Civil - Procédure civile et voies d'exécution
05/06/2020
Hormis les cas où la loi en dispose autrement, le juge ne peut se fonder exclusivement sur une expertise non judiciaire réalisée à la demande de l’une des parties, peu important qu’elle l’ait été en présence de celles-ci. Tel est le principe posé par la troisième chambre civile de la Cour de cassation dans un arrêt rendu le 14 mai 2020.
Un client refuse de régler le solde du marché de réfection d’un escalier extérieur qu’il avait confié à l’entreprise. L’assureur de celle-ci diligente une expertise concluant à l’absence de malfaçon. Une expertise qui se déroule en présence des deux parties. 

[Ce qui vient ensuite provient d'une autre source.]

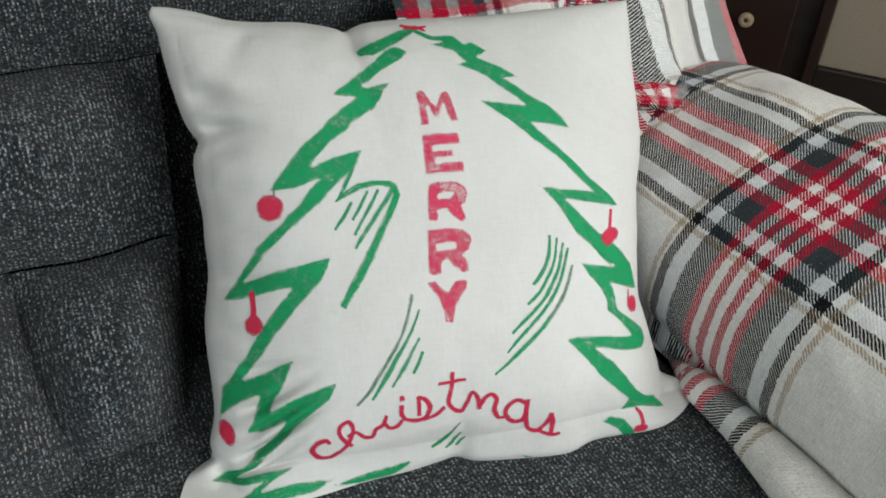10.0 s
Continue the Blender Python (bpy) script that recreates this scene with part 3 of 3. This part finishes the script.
def disc(s, t, wide, tall):
    """A painted bauble; its half axes in cloth units."""
    LIFT[0] += 0.000005
    rings, around = 8, 40
    verts, uvs = [on_cover(s, t)[0]], [(0.0, s * 7)]
    for r in range(1, rings + 1):
        for k in range(around):
            a = 2 * math.pi * k / around
            f = r / rings * (1 + 0.06 * noise.noise(Vector((math.cos(a) * 1.5, math.sin(a) * 1.5, s * 9))))
            ca, sa = f * math.cos(a), f * math.sin(a)
            verts.append(on_cover(s + ca * wide[0] + sa * tall[0], t + ca * wide[1] + sa * tall[1])[0])
            uvs.append((r / rings, s * 7 + 0.02 * math.sin(a)))
    faces = [(0, 1 + k, 1 + (k + 1) % around) for k in range(around)]
    for r in range(rings - 1):
        for k in range(around):
            a, b = 1 + r * around + k, 1 + r * around + (k + 1) % around
            faces.append((a, a + around, b + around, b))
    mesh_ob("painted_bauble", verts, faces, red, cushion, "", uvs)


# the tree's boughs
# crown arc
patch(green, [(-0.019, 0.905), (-0.072, 0.896), (-0.171, 0.856), (-0.269, 0.845), (-0.262, 0.816), (-0.205, 0.790), (-0.164, 0.803), (-0.115, 0.825), (-0.039, 0.875)])
# upper left bough
patch(green, [(-0.156, 0.798), (-0.207, 0.759), (-0.282, 0.734), (-0.361, 0.649), (-0.435, 0.597), (-0.327, 0.604), (-0.446, 0.505), (-0.546, 0.421), (-0.633, 0.322), (-0.716, 0.230), (-0.624, 0.235), (-0.523, 0.256), (-0.599, 0.180), (-0.650, 0.134), (-0.575, 0.148), (-0.494, 0.208), (-0.381, 0.305), (-0.352, 0.367), (-0.464, 0.332), (-0.552, 0.310), (-0.473, 0.398), (-0.365, 0.494), (-0.233, 0.592), (-0.181, 0.643), (-0.293, 0.667), (-0.113, 0.744), (-0.077, 0.780), (-0.119, 0.812)])
# left bough
patch(green, [(-0.533, 0.248), (-0.599, 0.180), (-0.687, 0.104), (-0.785, 0.023), (-0.844, -0.047), (-0.891, -0.117), (-0.924, -0.170), (-0.837, -0.155), (-0.744, -0.142), (-0.658, -0.136), (-0.729, -0.223), (-0.783, -0.297), (-0.711, -0.292), (-0.633, -0.202), (-0.557, -0.127), (-0.515, -0.044), (-0.622, -0.058), (-0.733, -0.073), (-0.851, -0.099), (-0.765, -0.002), (-0.642, 0.093), (-0.545, 0.165), (-0.441, 0.253)])
# lower left bough
patch(green, [(-0.705, -0.200), (-0.729, -0.223), (-0.803, -0.322), (-0.890, -0.432), (-0.944, -0.492), (-0.978, -0.629), (-0.940, -0.576), (-0.880, -0.529), (-0.805, -0.508), (-0.830, -0.587), (-0.865, -0.655), (-0.797, -0.653), (-0.713, -0.634), (-0.740, -0.698), (-0.662, -0.657), (-0.615, -0.615), (-0.557, -0.576), (-0.522, -0.519), (-0.625, -0.540), (-0.698, -0.564), (-0.774, -0.581), (-0.715, -0.487), (-0.662, -0.408), (-0.780, -0.444), (-0.866, -0.458), (-0.771, -0.362), (-0.698, -0.268), (-0.656, -0.227)])
# left foot
patch(green, [(-0.688, -0.604), (-0.713, -0.634), (-0.751, -0.701), (-0.812, -0.737), (-0.832, -0.756), (-0.898, -0.804), (-0.922, -0.879), (-0.828, -0.889), (-0.738, -0.897), (-0.798, -0.938), (-0.727, -0.925), (-0.688, -0.878), (-0.660, -0.843), (-0.726, -0.849), (-0.819, -0.847), (-0.861, -0.853), (-0.846, -0.810), (-0.798, -0.760), (-0.741, -0.731), (-0.684, -0.675), (-0.623, -0.624)])
# hem bough
patch(green, [(-0.736, -0.910), (-0.783, -0.939), (-0.832, -0.956), (-0.853, -0.970), (-0.810, -0.975), (-0.749, -0.983), (-0.698, -0.975), (-0.633, -0.973), (-0.557, -0.973), (-0.481, -0.944), (-0.557, -0.939), (-0.620, -0.929), (-0.679, -0.934), (-0.738, -0.940), (-0.710, -0.893)])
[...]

Ce même client décide de faire réaliser une nouvelle expertise, à laquelle l'entreprise et son assureur sont convoqués. Conclusion : des travaux de reprise sont nécessaires. Il forme opposition à une ordonnance qui lui enjoint de payer 810 50 euros au titre du solde du marché en sollicitant réparation des désordres.  

Les juges condamnent l’entreprise à verser une somme d’argent au client au titre des malfaçons. Contestant cette condamnation, elle soutient « que le juge ne peut se fonder exclusivement sur une expertise non judiciaire réalisée à la demande de l’une des parties, et ce peu important qu’elle l’ait été en présence des parties ; qu’en fondant exclusivement sa décision sur le rapport de M. Z... réalisé à la demande des époux X..., le tribunal d’instance a violé les articles 16 du Code de procédure civile et 6 § 1 de la Convention européenne des droits de l’homme ».

La Cour de cassation infirme la position des juges du fond au visa de l’article 16 du Code de procédure civile. Un texte qui prévoit que le juge doit, en toutes circonstances, faire observer et observer lui-même le principe de la contradiction. La Haute juridiction indique qu’il en résulte que « hormis les cas où la loi en dispose autrement, le juge ne peut se fonder exclusivement sur une expertise non judiciaire réalisée à la demande de l’une des parties, peu important qu’elle l’ait été en présence de celles-ci ».

Ainsi, en se fondant sur une expertise non judiciaire réalisée à la demande de l’une des parties par un technicien de son choix, la cour d’appel a violé l’article 16 du Code de procédure civile.